> [Task brief]
The records that follow are to be transcribed in full, without their images.

> [Records provided]
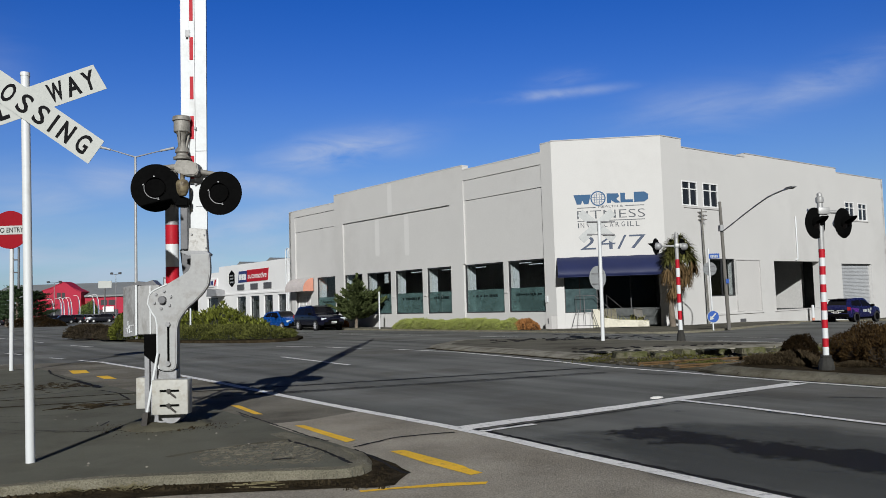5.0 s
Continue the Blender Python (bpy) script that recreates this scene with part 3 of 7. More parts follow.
def build_paths():
    raised("footpath_near", NEAR_PATH, PATH_Z, "asphalt_path", "worn brown-grey asphalt footpath beside the crossing signal", "footpath", side="asphalt_path")
    # old concrete kerb stones round the corner
    line = [(-7.0, 7.02), (-6.1, 7.05), (-5.2, 7.08), (-4.3, 7.11), (-3.86, 7.14), (-2.99, 7.39), (-2.00, 7.45), (-1.28, 7.46), (-1.0, 7.46), (-0.87, 7.50), (-0.78, 7.60), (-0.74, 7.78), (-0.76, 8.05), (-0.83, 8.34), (-1.17, 8.99), (-1.55, 9.6)]
    kerb = thing("kerb", "weathered pale concrete kerb round the footpath corner", "kerb", kind="structure")
    rng = random.Random(3)
    for i, (p, q) in enumerate(zip(line, line[1:])):
        p, q = Vector(p), Vector(q)
        d = (q - p).normalized()
        inn = Vector((-d.y, d.x))
        bm = BM()
        rows = []
        steps = max(2, int((q - p).length / 0.07))
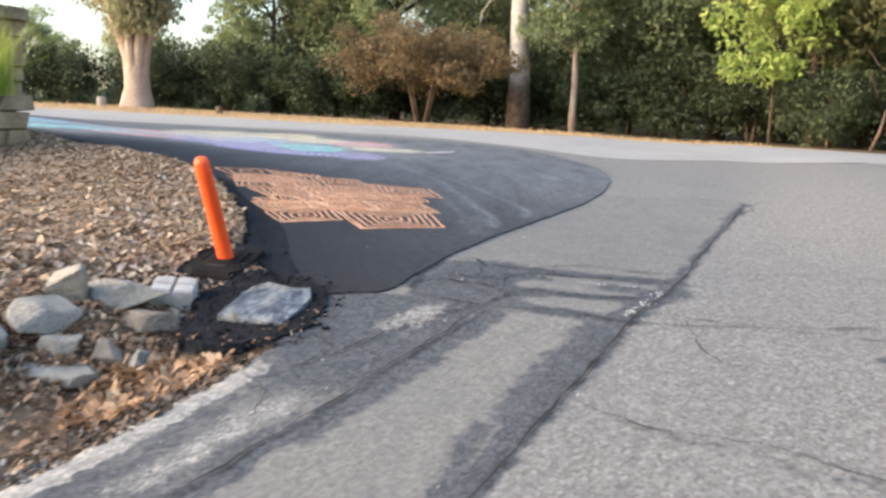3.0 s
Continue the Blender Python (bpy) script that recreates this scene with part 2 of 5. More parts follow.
nt = M_EUCBARK.node_tree
b = nt.nodes["Principled BSDF"]
co = nt.nodes.new("ShaderNodeNewGeometry").outputs["Position"]
sep = nt.nodes.new("ShaderNodeSeparateXYZ")
nt.links.new(co, sep.inputs[0])
rise = nt.nodes.new("ShaderNodeMath")
rise.operation = "MULTIPLY_ADD"
rise.inputs[1].default_value = 2.2
nt.links.new(noise_at(nt, 1.3, 5, 0.65, co), rise.inputs[0])
nt.links.new(sep.outputs["Z"], rise.inputs[2])
stocking = nt.nodes.new("ShaderNodeMapRange")
stocking.inputs[1].default_value, stocking.inputs[2].default_value = 4.3, 5.1
nt.links.new(rise.outputs[0], stocking.inputs[0])
was = b.inputs["Base Color"].links[0].from_socket
nt.links.new(mix(nt, stocking.outputs[0], ramp(nt, noise_at(nt, 6, 5, 0.6, co), [(0.3, (0.09, 0.065, 0.05)), (0.7, (0.24, 0.18, 0.145))]), was), b.inputs["Base Color"])
M_PALEBARK = plain("pale_bark", (0.22, 0.155, 0.12), (0.46, 0.37, 0.30), 1.6, 0.9, 0.15, 0.9, 0.03)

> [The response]
5.0 s
Continue the Blender Python (bpy) script that recreates this scene with part 3 of 7. More parts follow.
def build_paths():
    raised("footpath_near", NEAR_PATH, PATH_Z, "asphalt_path", "worn brown-grey asphalt footpath beside the crossing signal", "footpath", side="asphalt_path")
    # old concrete kerb stones round the corner
    line = [(-7.0, 7.02), (-6.1, 7.05), (-5.2, 7.08), (-4.3, 7.11), (-3.86, 7.14), (-2.99, 7.39), (-2.00, 7.45), (-1.28, 7.46), (-1.0, 7.46), (-0.87, 7.50), (-0.78, 7.60), (-0.74, 7.78), (-0.76, 8.05), (-0.83, 8.34), (-1.17, 8.99), (-1.55, 9.6)]
    kerb = thing("kerb", "weathered pale concrete kerb round the footpath corner", "kerb", kind="structure")
    rng = random.Random(3)
    for i, (p, q) in enumerate(zip(line, line[1:])):
        p, q = Vector(p), Vector(q)
        d = (q - p).normalized()
        inn = Vector((-d.y, d.x))
        bm = BM()
        rows = []
        steps = max(2, int((q - p).length / 0.07))
3.0 s
Continue the Blender Python (bpy) script that recreates this scene with part 2 of 5. More parts follow.
nt = M_EUCBARK.node_tree
b = nt.nodes["Principled BSDF"]
co = nt.nodes.new("ShaderNodeNewGeometry").outputs["Position"]
sep = nt.nodes.new("ShaderNodeSeparateXYZ")
nt.links.new(co, sep.inputs[0])
rise = nt.nodes.new("ShaderNodeMath")
rise.operation = "MULTIPLY_ADD"
rise.inputs[1].default_value = 2.2
nt.links.new(noise_at(nt, 1.3, 5, 0.65, co), rise.inputs[0])
nt.links.new(sep.outputs["Z"], rise.inputs[2])
stocking = nt.nodes.new("ShaderNodeMapRange")
stocking.inputs[1].default_value, stocking.inputs[2].default_value = 4.3, 5.1
nt.links.new(rise.outputs[0], stocking.inputs[0])
was = b.inputs["Base Color"].links[0].from_socket
nt.links.new(mix(nt, stocking.outputs[0], ramp(nt, noise_at(nt, 6, 5, 0.6, co), [(0.3, (0.09, 0.065, 0.05)), (0.7, (0.24, 0.18, 0.145))]), was), b.inputs["Base Color"])
M_PALEBARK = plain("pale_bark", (0.22, 0.155, 0.12), (0.46, 0.37, 0.30), 1.6, 0.9, 0.15, 0.9, 0.03)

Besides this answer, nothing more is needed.